9. Learn to Say "No"
This may be the complete opposite of what you've heard about good business practices, but saying "No" is always preferable to saying yes and ruining your floral business brand in the process. So, what does this mean exactly?
Customers can be demanding, needy, opinionated, and difficult to satisfy. Listen to your gut: Is the customer asking for too much for too little profit? Do you feel uneasy or stressed? Is the customer asking for something you know you cannot do? Being accommodating to customers in business is 'a rule of thumb', but not at the expense of your reputation. With the advent of online reviews, which have a significant impact on your business's credibility, it is acceptable to politely say "No."
On the other hand, when companies or people ask for donations, ask how they can assist you.

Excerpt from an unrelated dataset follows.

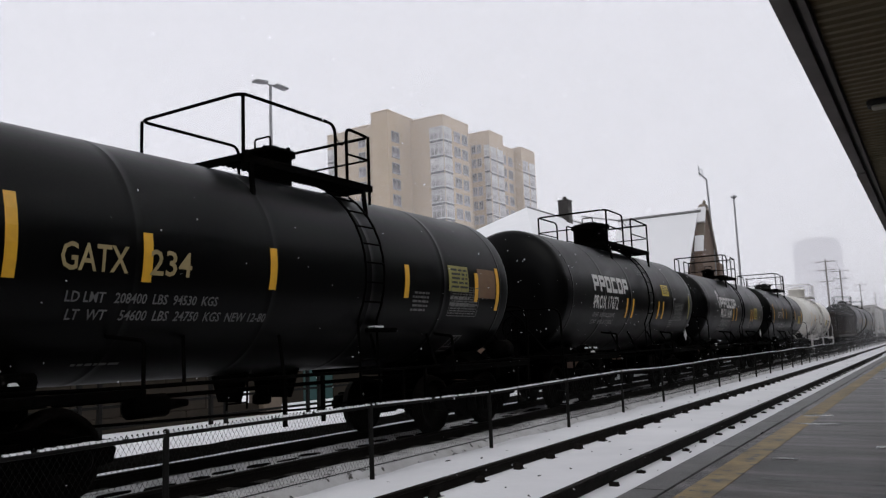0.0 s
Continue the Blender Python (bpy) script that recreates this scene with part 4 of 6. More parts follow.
def hopper_car(u0, u1, label, paint, kind, marks, end_mark, band=None, bay=HOP_BAY, gear=None, graffiti=(), snow=True, slope=None, weights=(("LD LMT", "224100"), ("LT  WT", "61900"))):
    """Covered hopper: side sheets, roof, running boards, slope ends, bays, ladders and trucks."""
    L = u1 - u0
    h = L / 2
    car = car_at("covered_hopper", (u0 + u1) / 2, label)
    gear = gear or (paint if slope or kind == "slab" else HOP_GEAR)
    lap = 0.022 if kind == "round" else 0.06
    rise = 0.32 if kind == "cut" else 0.46
    X, zt, zb = 1.58, 4.28, {"slab": 1.44, "round": 1.57, "cut": 1.76}[kind]
    if kind == "slab":
        side = [(-h, zb), (h, zb), (h, zt), (-h, zt)]
    elif kind == "round":
        edge = [(0.0, zt), (0.0, 3.62), (0.12, 3.55), (0.42, 3.38), (0.75, 3.0), (1.05, 2.62), (1.2, 2.2), (1.22, zb)]
        side = [(-h + a, b) for a, b in edge] + [(h - a, b) for a, b in edge[::-1]]
    else:
        edge = [(0.0, zt), (0.0, 3.05), (0.22, 3.02), (1.15, 1.9), (1.22, zb)]
        side = [(-h + a, b) for a, b in edge] + [(h - a, b) for a, b in edge[::-1]]
    for s in (1, -1):
        x0, x1 = sorted((s * X, s * (X - 0.05)))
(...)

If they have a website, ask for a backlink to your floral website; these are invaluable and will boost your SEO. Don't be shy about being direct!
10. Rely on Yourself
You are so close to opening your flower shop, and you may be relying on others to help make it a success. Any successful entrepreneur will tell you that the only person you should ever trust is yourself. If you are opening a flower shop and have no idea how to design flowers and are relying on a hired floral designer, it's important to learn how to design flowers; if you never want to deliver a floral arrangement, have a backup plan, and if you are not into processing flowers, learn how to do so. You must know about every area of your flower shop because you never know when someone will not be available, and your flower shop business must go on as usual.
With these tips in mind, you can start getting everything prepped for the opening of your flower shop. Make sure to make it flourish with lots of love and care as well.